早稲田大学に進学した原田は、映画研究会に所属し、学生映画の制作に没頭した。この時期、フランス・ヌーヴェルヴァーグやイタリア・ネオリアリズモの影響を受け、社会の現実を鋭く切り取る視点を養った。大学卒業後、テレビ局に就職するも、自分の表現したい世界との隔たりに苦悩する日々が続いた。一時は映画監督の夢を諦めかけたこともあったが、30代前半に独立製作の短編映画が国内映画祭で評価されたことが転機となった。
転機 - テレビドラマ監督としての確立

映画界での道が厳しい中、原田はテレビドラマの演出に活路を見出した。

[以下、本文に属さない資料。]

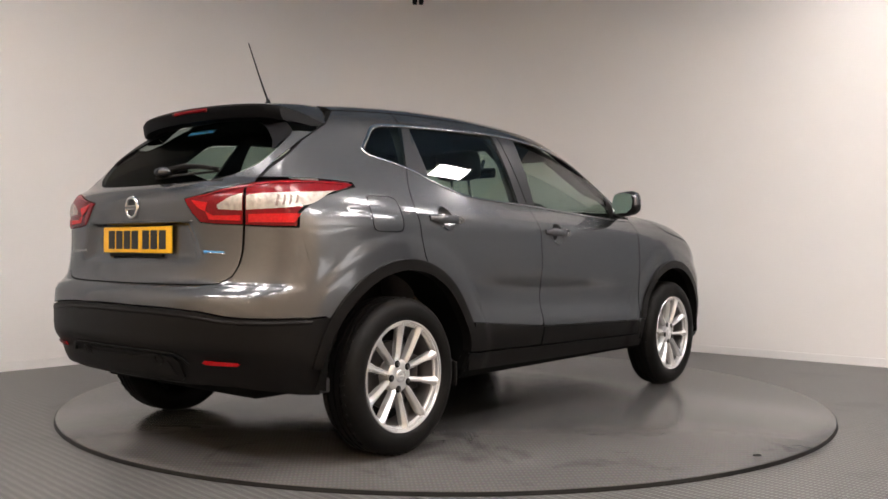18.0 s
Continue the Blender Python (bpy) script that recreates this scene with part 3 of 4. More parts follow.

1980年代後半から手がけた社会派ドラマは、その緻密な演出と説得力のある人間描写で高い評価を受けた。とりわけ実在の事件や社会問題を扱った作品は、視聴者に深い印象を残した。この時期に培った現実に根ざした演出スタイルと緻密な取材に基づく作品作りの手法は、後の映画監督としての原田の作品の特徴となった。
結実 - 映画監督としての飛躍

「突入せよ!あさま山荘事件」「クライマーズ・ハイ」など、実話に基づいた社会派作品を次々と手がけ、日本を代表する映画監督の一人として確固たる地位を築いた。原田眞人の作品に通底するのは、取材と調査に裏打ちされたリアリズムと、普通の人々が非常事態に直面したときに発揮する勇気や弱さへの深い洞察である。少年時代に芽生えた映画への情熱は、半世紀を超えて日本映画界に大きな足跡を残し続けている。